Canadians must stand on guard for a free and democratic internet. Look what happened in the U.S. when they let their guard down.
Earlier this year, a U.S. appeals court ruled that internet democracy was dead. That’s not the language that the court used: the technical term is “net neutrality.” Net neutrality means that everyone, even your humble scribe, has equal access to the internet; little bloggers, small businesses and big corporations alike.
While the ruling affects only the U.S., the effects will resonate around the world. Now money trumps net neutrality. The federal regulator dropped the ball, says Stanford law professor Barbara van Shewick on CBC radio’s tech program, Spark.
In the States, the telecommunications regulator is called the Federal Communications Commission similar to our Canadian Radio-television and Telecommunications Commission. While past CRTC rulings have not pleased everyone, they have favoured net neutrality.
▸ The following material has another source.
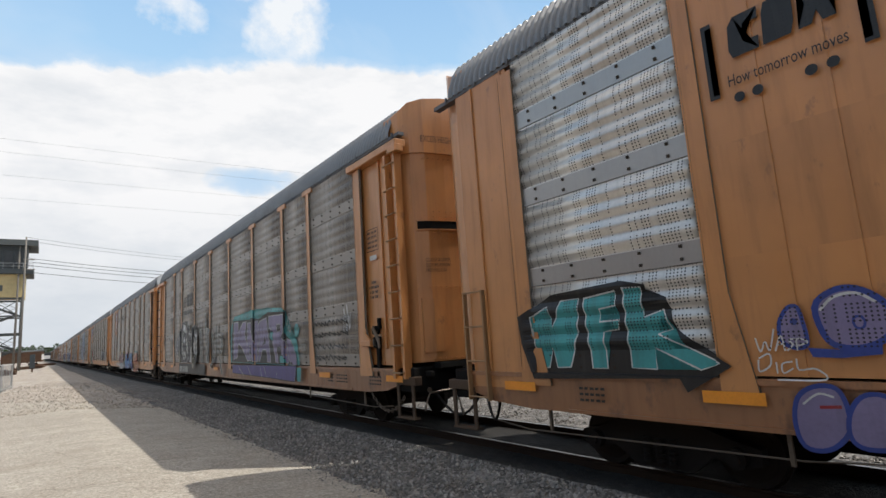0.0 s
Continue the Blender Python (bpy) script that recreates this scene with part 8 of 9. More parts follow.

What keeps Internet Service Providers neutral is their status as an “open carrier.” This status benefits both ISPs and the general public alike because the content is separate from the service.
To illustrate, telephone companies are common carriers. Separation of content and service means the company can’t be sued for something a person says on the phone regardless of how defamatory or libellous it is. Nor can they give an advantage to advertisers with the promise that their annoying calls will getpreferential treatment.
Because of legal bungling, the FCC failed to argue that the internet is a common carrier. As such, ISPs in the U.S. can mess with content as much as they want, including censorship or preferential treatment. That will lead to a two-tiered internet, warns Professor van Shewick in which big players with lots of cash can get through where small start-up companies can’t.
Big players will use seduction to woo users rather than punishment. This is how it works. Big media will pay ISPs so that there data will be passed through to the user at no charge. As it now stands, subscribers have to pay for data, either in volume or by caps. For example, if a ISP carries a sponsored pay-for-view movie channel, users would not pay for that data whereas users would pay for competitors such as Netflix.
Given a choice of free data or paying for it, there is really not much of a choice. It would be very difficult for small start-ups to compete in a market where users would have to pay for their data, especially when start-ups have virtually no advertising revenue to begin with. When EBay and Google were just starting, it’s unlikely that they would have been able to raise venture capital under such conditions says van Shewick.
Some CRTC rulings in favour of ISPs have been warranted. I argued in an earlier column that data caps are a reasonable restriction on a limited resource such data. Data hogs should pay for their excess as should water hogs through water meters.
However, the CRTC must guard against any attempt to remove the status of open carrier from the internet. Failure to do so would not only limit freedom of expression and restrict charitable organizations, it would limit the growth of innovative technologies.